Voters hoping to hear what Vice President Kamala Harris plans to do differently from her predecessor if elected president were left holding their breath after the candidate’s first sit-down interview last week with CNN’s Dana Bash.
They may have to wait and see if she gets elected to find out, as the softball discussion with Harris and former Minnesota Gov. Tim Walz, the vice-presidential candidate, offered numerous platitudes and not a lot of substance.
Harris devoted most of her speaking time to repeating one of her campaign slogans and offering Americans “a new way forward,” praising President Joe Biden’s sacrifice and generally dodging any specifics on her stances or how she plans to execute her agenda.
Democrats may be banking on her opponent, former President Donald Trump, being so eminently unlikeable that voters will gladly lineup to punch a Harris-Walz ticket, but they forget that those same citizens were, until only a couple of months ago, dissatisfied with how the Biden-Harris administration managed the issues.
At the forefront of those issues is the economy, and Harris did reveal more on the subject during the interview. Harris said that she is looking for middle-class tax cuts. That’s good to hear but will be tough to square with the inevitable new entitlements that accompany a new administration. And the details of what form this middle-class relief takes remain murky. The worst iteration of tax relief will be the kind that is not much help at all — tax credits, a plan that she endorsed during her sit down with Bash.

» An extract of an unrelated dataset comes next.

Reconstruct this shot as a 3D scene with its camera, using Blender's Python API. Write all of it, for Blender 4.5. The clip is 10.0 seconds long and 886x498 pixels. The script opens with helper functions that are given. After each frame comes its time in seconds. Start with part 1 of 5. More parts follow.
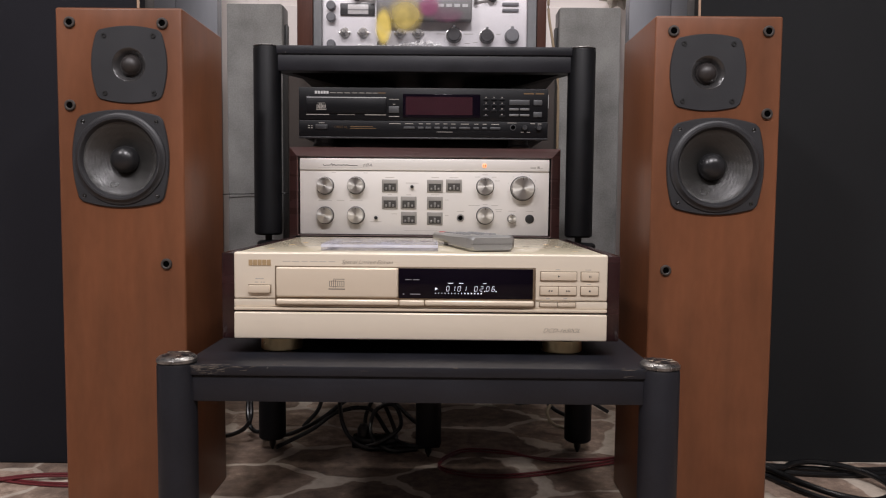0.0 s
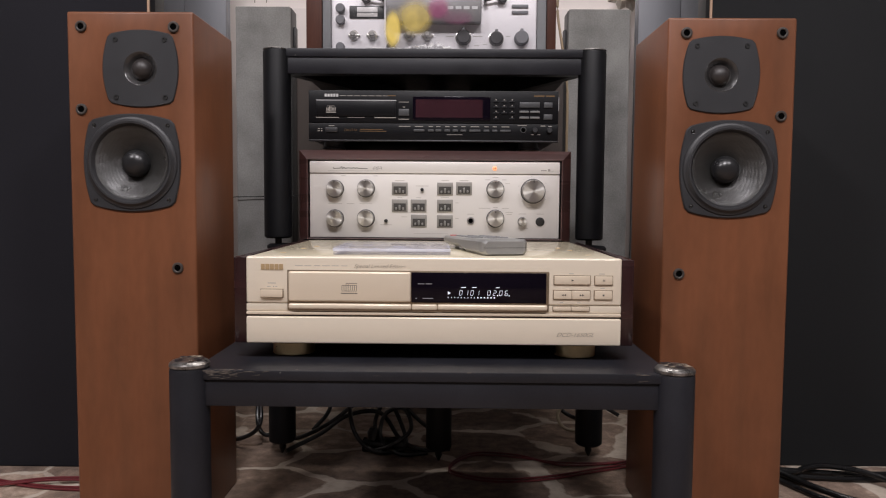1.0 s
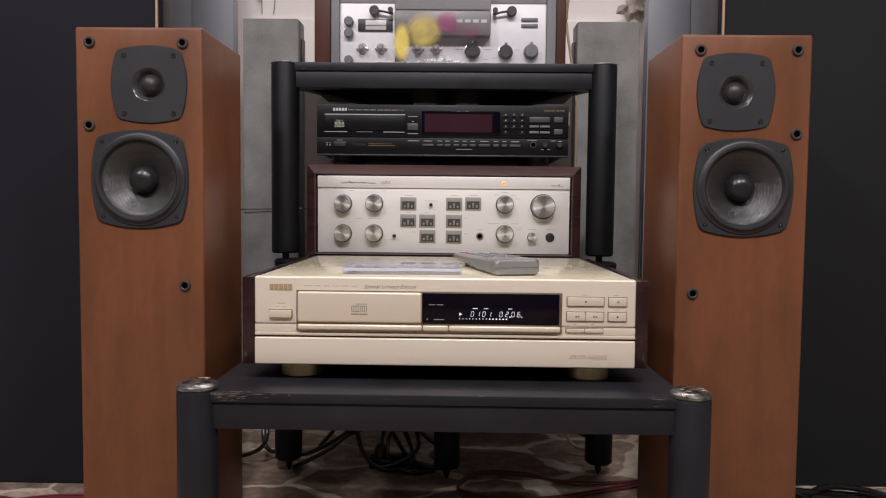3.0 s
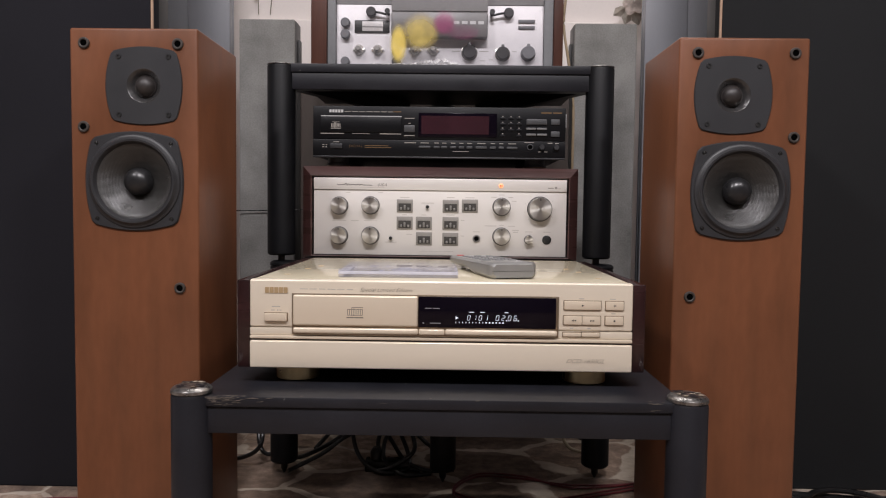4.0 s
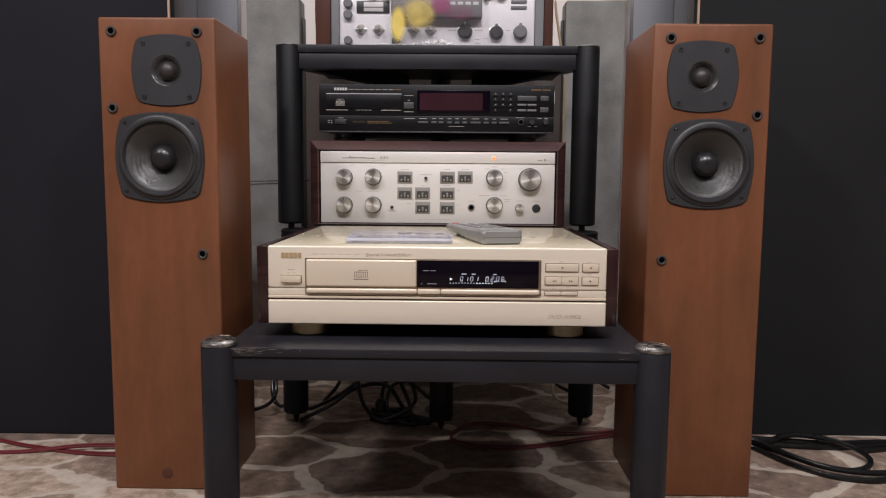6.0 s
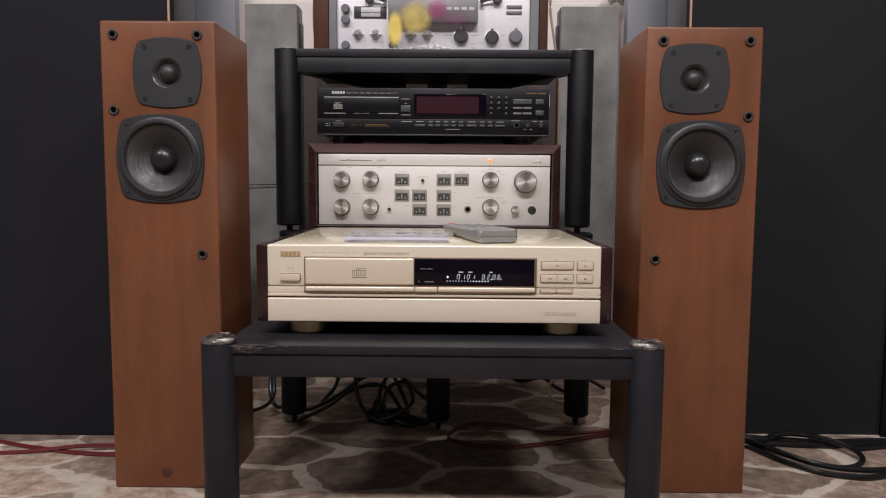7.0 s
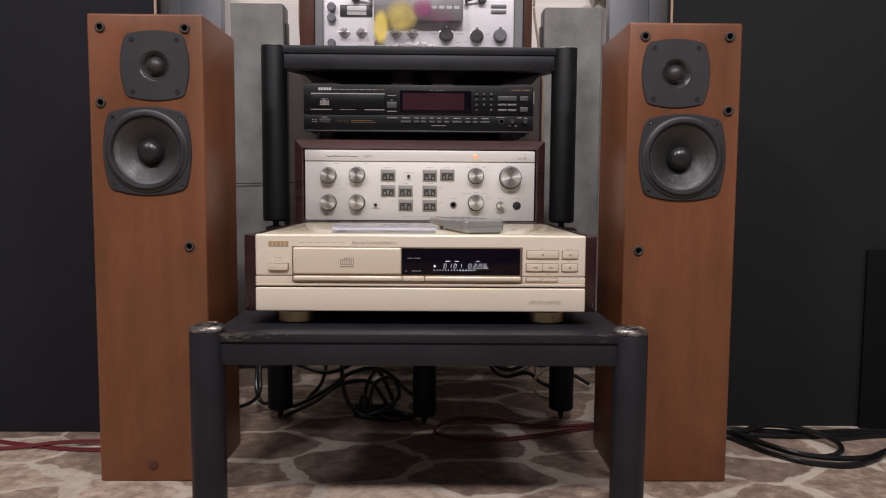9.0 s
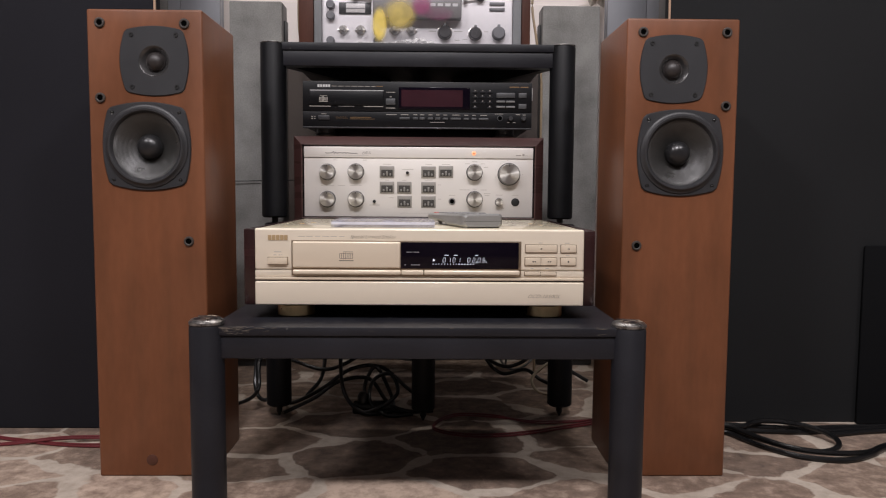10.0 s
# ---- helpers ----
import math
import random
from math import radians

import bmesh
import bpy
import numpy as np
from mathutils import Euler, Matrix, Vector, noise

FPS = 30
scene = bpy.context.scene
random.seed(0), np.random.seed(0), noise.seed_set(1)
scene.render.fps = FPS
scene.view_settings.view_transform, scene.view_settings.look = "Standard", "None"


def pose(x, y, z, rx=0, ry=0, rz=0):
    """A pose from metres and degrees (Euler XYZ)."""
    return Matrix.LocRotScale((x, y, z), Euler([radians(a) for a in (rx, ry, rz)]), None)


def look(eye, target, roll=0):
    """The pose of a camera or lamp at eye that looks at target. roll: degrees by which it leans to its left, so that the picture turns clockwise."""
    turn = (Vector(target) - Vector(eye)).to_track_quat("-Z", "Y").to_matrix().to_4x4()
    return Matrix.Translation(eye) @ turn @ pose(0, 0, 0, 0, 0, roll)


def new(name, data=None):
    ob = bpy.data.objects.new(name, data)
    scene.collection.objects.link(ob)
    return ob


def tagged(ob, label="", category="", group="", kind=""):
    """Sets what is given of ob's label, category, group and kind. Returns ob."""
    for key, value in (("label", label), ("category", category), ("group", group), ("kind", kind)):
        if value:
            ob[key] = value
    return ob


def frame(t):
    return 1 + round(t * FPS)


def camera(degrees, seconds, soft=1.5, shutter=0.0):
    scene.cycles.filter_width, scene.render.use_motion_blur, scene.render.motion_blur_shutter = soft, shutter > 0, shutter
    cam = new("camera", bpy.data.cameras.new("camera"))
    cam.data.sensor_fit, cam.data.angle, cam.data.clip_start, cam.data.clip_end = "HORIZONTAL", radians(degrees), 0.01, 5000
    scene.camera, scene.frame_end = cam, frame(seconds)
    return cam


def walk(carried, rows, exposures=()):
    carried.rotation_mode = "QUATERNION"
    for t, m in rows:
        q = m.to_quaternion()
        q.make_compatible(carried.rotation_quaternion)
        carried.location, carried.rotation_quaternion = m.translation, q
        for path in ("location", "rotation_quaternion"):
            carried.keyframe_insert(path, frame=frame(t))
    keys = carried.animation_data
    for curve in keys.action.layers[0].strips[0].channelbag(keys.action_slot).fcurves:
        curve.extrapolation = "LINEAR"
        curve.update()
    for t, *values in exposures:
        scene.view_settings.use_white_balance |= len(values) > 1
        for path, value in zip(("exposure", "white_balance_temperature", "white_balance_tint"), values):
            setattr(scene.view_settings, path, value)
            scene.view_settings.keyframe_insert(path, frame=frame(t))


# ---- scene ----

The two credits Harris is looking to implement are a child tax credit and one for first-time homebuyers. Both have been rolled out on a temporary basis throughout some combination of the past three presidential administrations, and none of them has helped the majority of Americans put food on the table. The rub is that if a family buys a home or has a baby in July, those costs start piling up immediately, and they do not wait until tax season ends in April.
The better option would be to trust Americans to best decide how their money is spent in real time and reduce the amount pilfered from their paychecks. This is especially important after the record inflation of the past few years.
The bad news about Harris’s economic plans was her defense of “Bidenomics,” the name given to President Biden’s economic policies. Harris said that the economy is so dismal because “we had to recover as an economy.” This is untrue. When Biden took over as president in 2021, the labor market was already improving. With the rollout of the COVID-19 vaccine, all the incoming president had to do was stay out of the way. Instead, the Biden-Harris administration released a wave of stimulus money that pushed the inflation wave forward with vengeance.
The labor market did not escape the administration’s policies unscathed, either. A continuing battle between the United Auto Workers union and Stellantis, the parent company over Chrysler, Dodge, Jeep, Ram and Fiat, is playing out in Belvidere, Illinois. The issue at hand is the cancellation of plans to reopen a shuttered production plant as a new home for electric vehicle manufacturing. Stellantis, like other automakers, was required to make more electric vehicles by the Biden administration, despite them losing money.
That is not conjecture, either. Around the same time that Stellantis announced its stepdown from electric vehicles, Ford revealed that it is canceling its plans for a new electric SUV. The reason? The company lost $44,000 per electric vehicle sold in the second quarter and is slated to lose $5 billion on them by the end of the year. The UAW is considering going on strike.
The union in Belvidere represents around 200 employees, but with widespread losses on electric vehicles in the face of millions of dollars in tax credits offered by both federal and state governments, the tide is already turning. Harris needs the U.S. auto industry to not collapse before election.
Harris’s strength will come from social issues, as is normally the case for Democrats. But those causes may not be enough if voters feel the Democrats are to blame for their living paycheck-to-paycheck. As Bill Clinton’s campaign strategist Jim Carville said during the 1992 election that saw incumbent Republican George Bush lose, “It’s the economy, stupid.”